Confusion in these terms leads to unprotected businesses and unmanaged risks
The Australian Signals Directorate’s (ASD) Strategies to Mitigate Cyber Security Incidents was published back in February 2017 as a list of activities organisations can undertake to make their ICT systems more resilient to cyber attackers. Two of those eight strategies relate to patching, focusing on application patching to prevent malware running and operating system patching to reduce the damage an incident can cause and help recover data. Both patching strategies fall into the larger field of vulnerability management, however there is some misunderstanding of what vulnerability management is, compared with vulnerability assessment, so let’s look at both activities and see how to ensure you manage the patch deficit as effectively as possible.
What is Vulnerability Management?
In its most basic form, vulnerability management is the process shown in Figure 1, where vulnerabilities are discovered, then go through an assessment phase, get remediated then the process verifies the fixes before proceeding on to the discovery phase again. This is a continual process that requires scanning for and assessing vulnerabilities on an ongoing basis to ensure you understand exactly where your weaknesses are and what you are doing about them.
There are a variety of tools on the market that can perform the vulnerability scans that are required by the discovery stage. They are often used by consultants who are called to assess the current state of an enterprise’s security posture. But this is where the issue lies – the scanning and reporting activities that this kind of point-in-time assessment provides are, but half of the overall vulnerability management process shown in Figure 1. As soon as the consultant provides the report the content is out of date as new vulnerabilities are being discovered all the time. A critical vulnerability that has just been discovered in Microsoft Office, for example, won’t be in your report – so which takes precedence?
Linking this back to the beginning of this post, patching applications and operating systems is the remediation step in your Vulnerability Management programme: i.e. your patch debt equates to a subset of the vulnerabilities that need fixing, alongside any configuration issues, open ports, networking concerns and physical weaknesses.
To be successful in managing these vulnerabilities, and thus assuring Essential Eight compliance, you need to introduce vulnerability management as a process rather than a one-off assessment activity. This means it’s ongoing rather than a point in time assessment, and also includes the remediation as well as a risk assessment.
There are several enterprise ready tools on the market that fit the vulnerability management category, all of which can help institute this process model in your organisation. A real-time scanning tool, where the technology ingests threat intelligence from the parent company in real time and assesses your systems to see which are at risk of exploitation, will allow you to report your findings to management in a format that they understand – i.e. with the risk context. This allows the security team to prioritise remediation activities, where, for example, a Microsoft Office vulnerability would be assessed alongside the other issues to see whether it’s more or less important to your business. The other consideration is to how compensating controls and your infrastructure play a part in this risk context. If a vulnerability is behind firewalls, intrusion protection systems and you have a MSSP watching the network for attacks, even if a vulnerability is publicly listed as high-risk, you might downgrade it for your business.

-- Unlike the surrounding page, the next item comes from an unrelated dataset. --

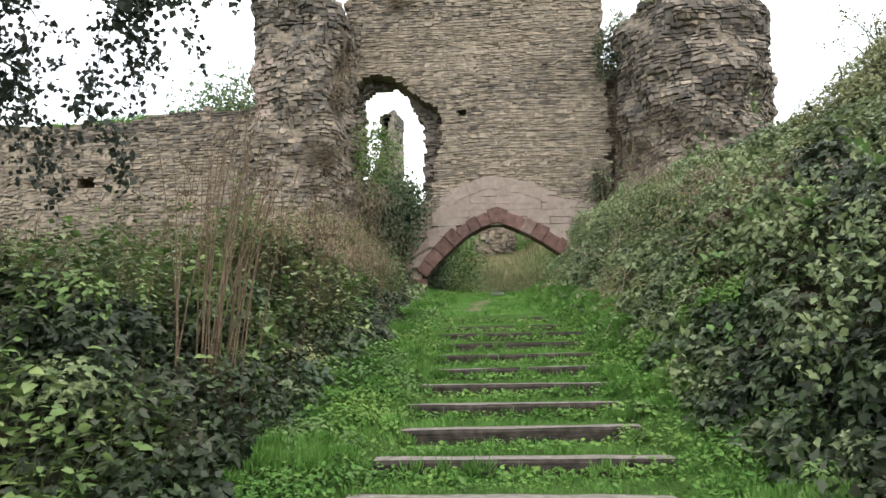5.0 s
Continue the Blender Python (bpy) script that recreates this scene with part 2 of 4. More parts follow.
def vnoise(x, y):
    """Smooth noise from -1 to 1 on a plane."""
    x, y = np.asarray(x, float), np.asarray(y, float)
    i, j = np.floor(x).astype(int), np.floor(y).astype(int)
    u, v = x - i, y - j
    u, v = u * u * (3 - 2 * u), v * v * (3 - 2 * v)
    a, b, c, d = LATTICE[i % 256, j % 256], LATTICE[(i + 1) % 256, j % 256], LATTICE[i % 256, (j + 1) % 256], LATTICE[(i + 1) % 256, (j + 1) % 256]
    return (a * (1 - u) + b * u) * (1 - v) + (c * (1 - u) + d * u) * v


def ease(v):
    v = np.clip(v, 0, 1)
    return v * v * (3 - 2 * v)


def quad_mesh(name, verts, quads, mats, flat=False, slots=None):
    me = bpy.data.meshes.new(name)
    verts, quads = np.asarray(verts, np.float32), np.asarray(quads, np.int32)
    me.vertices.add(len(verts))
    me.vertices.foreach_set("co", verts.ravel())
    me.loops.add(len(quads) * 4)
    me.loops.foreach_set("vertex_index", quads.ravel())
    me.polygons.add(len(quads))
    me.polygons.foreach_set("loop_start", np.arange(len(quads), dtype=np.int32) * 4)
    for mat in mats:
        me.materials.append(mat)
    if slots is not None:
        me.polygons.foreach_set("material_index", np.asarray(slots, np.int32))
    me.update(calc_edges=True)
    if flat:
        me.shade_flat()
    return me


def thing(name, at, label, category, group="", kind=""):
    ob = new(name)
    ob.matrix_basis = Matrix.Translation(at)
    ob.empty_display_size = 0.2
    return tagged(ob, label, category, group, kind)


def part(name, me, parent, label="", kind=""):
    """One mesh, given in world metres, under a thing or a part."""
    ob = new(name, me)
    ob.parent = parent
    if parent.parent is None:
        ob.matrix_parent_inverse = parent.matrix_basis.inverted()
    return tagged(ob, label, "", "", kind)


def unit(v):
    return v / np.maximum(np.linalg.norm(v, axis=-1, keepdims=True), 1e-9)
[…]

Interestingly, the ASD fails to include protective monitoring in the Essential Eight, but a well-implemented monitoring capability can de-risk every other security control (or lack thereof). By feeding vulnerability notifications into the SOC, the monitoring team sees where weaknesses exist and vigilance over what’s been patched is exponentially boosted. For example, if a vulnerability is discovered in an older SAP application, with the security team knowing about that weakness, they can build additional monitoring rules and triggers around the application that alerts them to potentially risky behaviour. If someone then tries to exploit that SAP vulnerability, the SOC picks it up and launches into the incident response process.
Security cannot be and should not be something you set and forget; it requires continual cycles of risk assessment, prioritising, remediating and verification, while monitoring who is doing what and to whom – only then will you have the visibility you need to keep the bad guys out and your most sensitive data safe.